Session formats

Choosing a format

At the “choose today’s format” step of the session frame, the group picks one of the four formats below based on what people want to bring. The ground rules and the frame stay the same – only the middle changes.

Keep it balanced

Three of the four formats are whole-group; only case consultation centres one person's question, and even then roles rotate and everyone learns from working someone else's challenge. The moderator keeps a light tally of who has had time, so attention is shared fairly across the programme and no one is overlooked.

1. Case consultation

Use it when one person has a specific, current leadership challenge they want the group to help them think through. One case runs in six short phases; you can fit one case comfortably, or two shorter ones if the group is experienced.1

Phase What happens ~time
1. Casting If several want time, choose whose case is heard; assign moderator, timekeeper and (optionally) scribe and process observer 5 min
2. The story Case-giver presents the real situation and distils one precise question for the group – no solutions yet.
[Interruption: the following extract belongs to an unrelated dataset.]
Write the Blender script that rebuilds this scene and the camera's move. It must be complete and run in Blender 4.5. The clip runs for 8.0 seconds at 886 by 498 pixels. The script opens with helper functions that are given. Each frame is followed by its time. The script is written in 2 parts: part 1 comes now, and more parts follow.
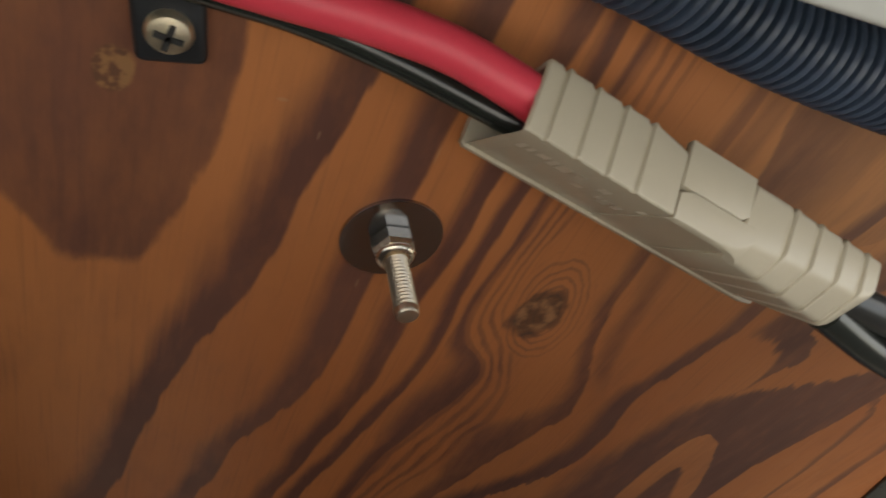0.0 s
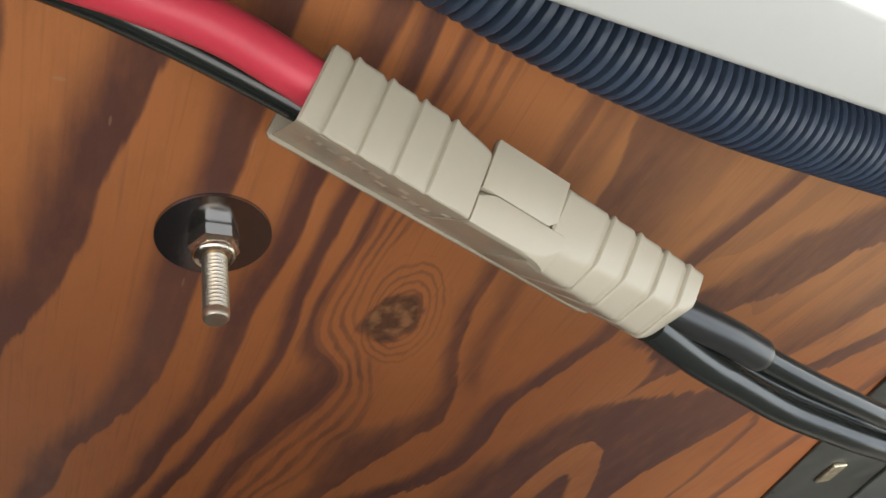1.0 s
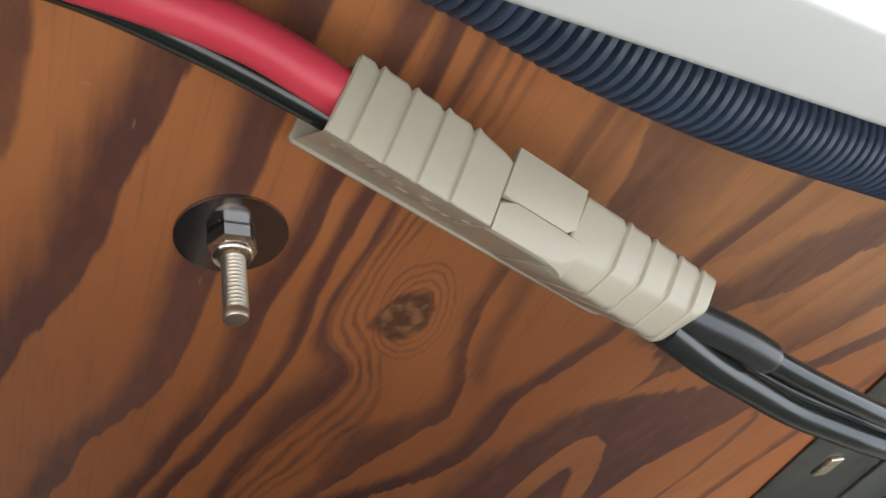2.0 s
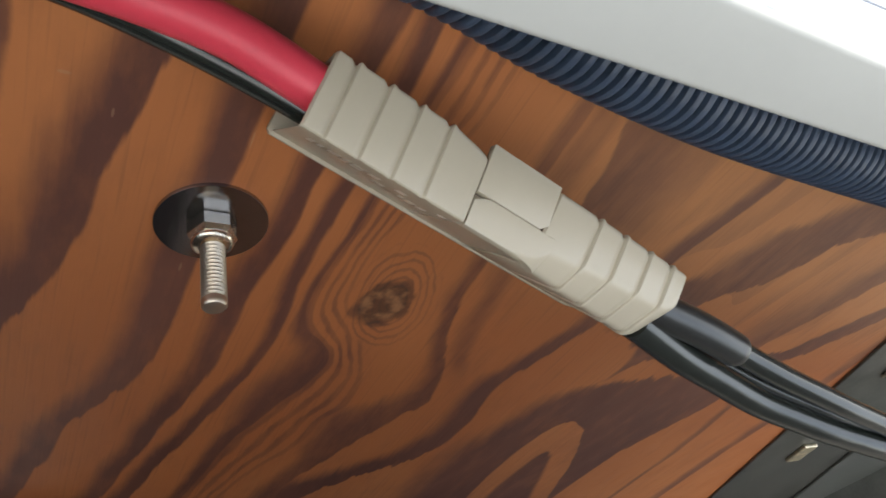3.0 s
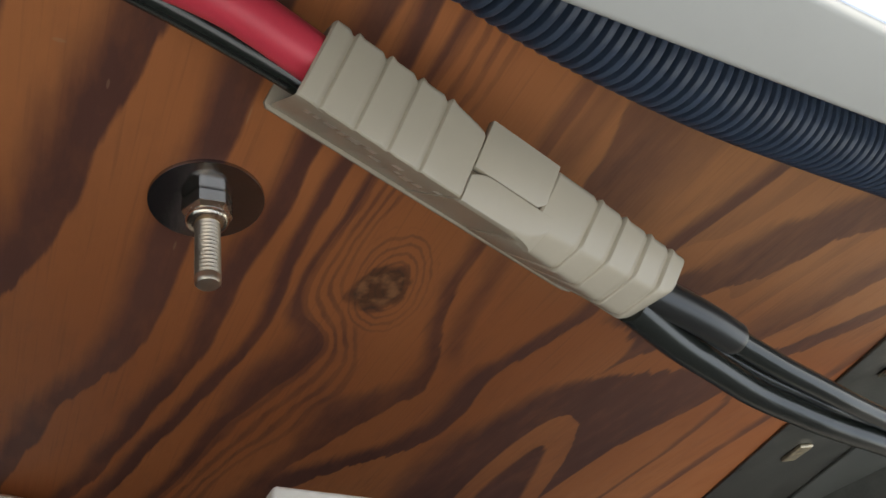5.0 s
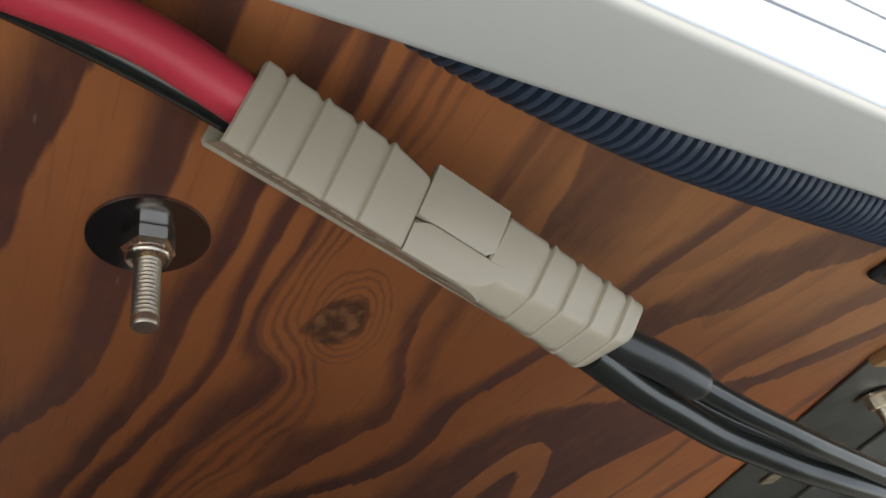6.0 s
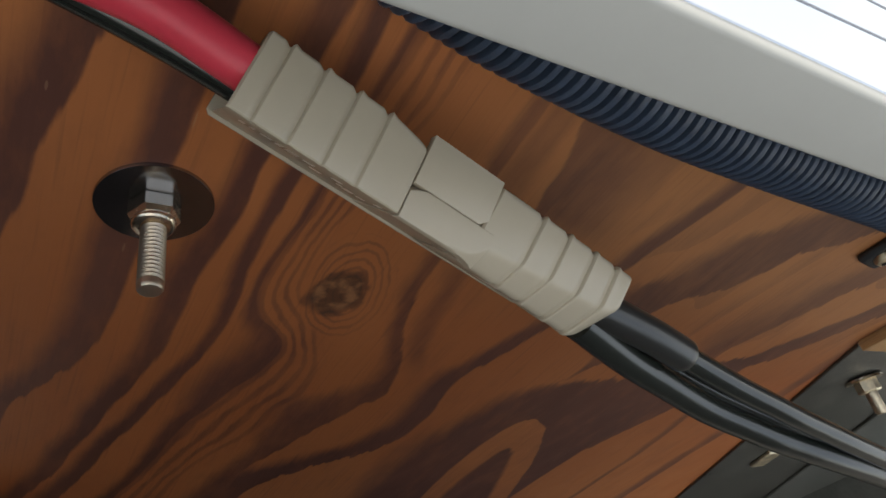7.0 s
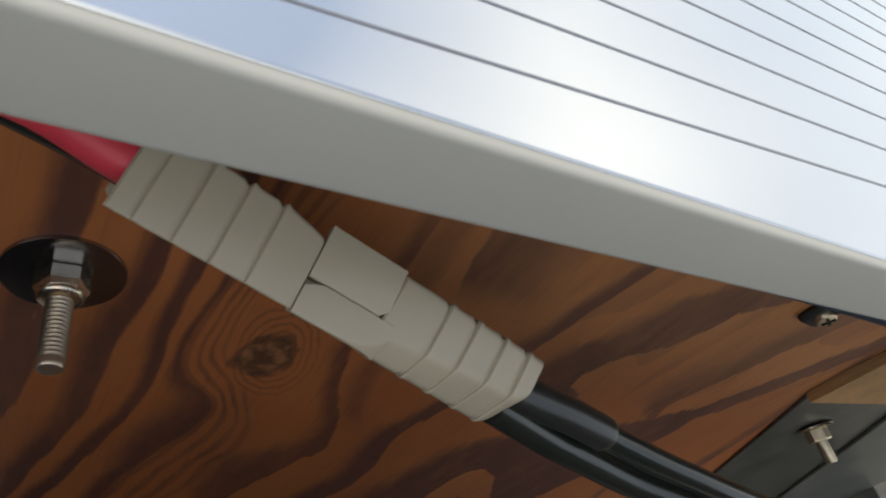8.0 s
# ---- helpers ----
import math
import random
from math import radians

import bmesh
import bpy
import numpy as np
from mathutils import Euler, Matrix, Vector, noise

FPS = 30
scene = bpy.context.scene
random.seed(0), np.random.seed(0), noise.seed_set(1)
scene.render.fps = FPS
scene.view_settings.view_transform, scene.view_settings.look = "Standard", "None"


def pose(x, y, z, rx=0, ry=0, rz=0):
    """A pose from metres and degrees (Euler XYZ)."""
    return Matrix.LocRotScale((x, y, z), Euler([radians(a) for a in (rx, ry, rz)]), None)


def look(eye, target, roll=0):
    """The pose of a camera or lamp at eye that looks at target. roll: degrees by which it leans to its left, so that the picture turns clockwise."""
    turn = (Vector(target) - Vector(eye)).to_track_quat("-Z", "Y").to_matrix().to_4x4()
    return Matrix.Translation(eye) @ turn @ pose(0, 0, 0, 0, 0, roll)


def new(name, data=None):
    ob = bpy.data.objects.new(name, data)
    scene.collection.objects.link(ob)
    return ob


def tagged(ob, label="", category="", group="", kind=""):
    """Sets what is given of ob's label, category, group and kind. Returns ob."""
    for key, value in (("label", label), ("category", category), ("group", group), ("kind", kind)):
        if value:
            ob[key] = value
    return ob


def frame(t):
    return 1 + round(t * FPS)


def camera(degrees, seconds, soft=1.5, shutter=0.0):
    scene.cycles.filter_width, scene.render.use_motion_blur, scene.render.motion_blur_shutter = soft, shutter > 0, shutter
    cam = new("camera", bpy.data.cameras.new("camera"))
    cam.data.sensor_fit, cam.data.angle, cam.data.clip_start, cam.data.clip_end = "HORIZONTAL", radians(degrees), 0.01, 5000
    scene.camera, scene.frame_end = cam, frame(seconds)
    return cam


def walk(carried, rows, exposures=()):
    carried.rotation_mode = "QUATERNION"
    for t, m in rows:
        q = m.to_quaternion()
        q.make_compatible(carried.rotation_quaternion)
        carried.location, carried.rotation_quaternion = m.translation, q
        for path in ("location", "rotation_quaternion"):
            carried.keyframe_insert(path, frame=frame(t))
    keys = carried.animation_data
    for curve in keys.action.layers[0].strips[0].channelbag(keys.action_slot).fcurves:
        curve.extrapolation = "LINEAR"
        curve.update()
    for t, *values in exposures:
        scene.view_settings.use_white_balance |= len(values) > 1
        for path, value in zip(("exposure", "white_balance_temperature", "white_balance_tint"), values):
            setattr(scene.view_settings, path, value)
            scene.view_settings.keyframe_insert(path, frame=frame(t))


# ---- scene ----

Name what they want: to solve it, see it from new angles, get ideas, or just encouragement 10 min
3. Clarifying questions Consultants ask clarifying or yes/no questions only – to understand the case, not to suggest solutions 5 min
4. Choose a method How consultants will respond: open brainstorm, an “if it were me…” round, a deliberate perspective switch, or a cross-domain round 5 min
5. Consultation Consultants offer ideas; the case-giver listens and takes notes (or the scribe does) only – no response to the advice until the close 15–20 min
6. Close Case-giver responds, picks one or two things to actually try, and names a concrete next step 5 min

2. Cross-domain exchange

Use it when the group wants to compare how a shared challenge is handled across domains. There is no single case-giver – the value is in the contrast between research software, data stewardship, bioinformatics, HPC and the rest.2

Step What happens ~time
Name the topic The group picks one shared theme (e.g. influence without authority, getting credit, leading change) 5 min
Round-robin Each person: “how is this handled in my domain or team?” 3–4 min each
Synthesis Moderator gathers the patterns and the surprises 10 min
Close Each person names one idea worth borrowing 5 min

3. Peer support / resonance

Use it when people mainly need to be heard and encouraged rather than solved – a valid need in its own right, and often where the sense of “I’m not alone in this” comes from.

Step What happens ~time
Open round Each person shares what is currently at the top of their mind, uninterrupted 4–5 min each
Resonance Others reflect back what they heard and where they relate – no advice 10–15 min
Close Each person names what they are carrying away 5 min

4. Goal-setting & accountability

Use it when the group wants to set and track leadership goals over a series of sessions, returning to them each time the group meets.

Step What happens ~time
Review Revisit the goals from last time – what moved, what got stuck? 10 min
Set / refine Each person sets or sharpens one concrete leadership goal, with feedback and review from peers 15 min
Commit Each names a next step and who will check in on it 10 min

References

  1. Häuser-Huth, J. (n.d.). Das Allgemeine Promotionskolleg: D1 Kollegiale Beratung für Promovierende – Kurzinformation. Zentrum für Qualitätssicherung und -entwicklung (ZQ), Johannes Gutenberg-Universität Mainz. zq.uni-mainz.de (PDF, in German). Source of the six phases and the "what do you want" framing. Summarising Tietze, K.-O. (2013), Kollegiale Beratung: Problemlösungen gemeinsam entwickeln (6. Aufl.), Rowohlt.
  2. Heinsen, E. & Putortì, G. (2016). Fachübergreifende Kollegiale Beratung für Tutorinnen und Tutoren. Greifswalder Beiträge zur Hochschullehre, 7, 66–75. uni-greifswald.de (PDF, in German). Source of the cross-disciplinary mix and method modules.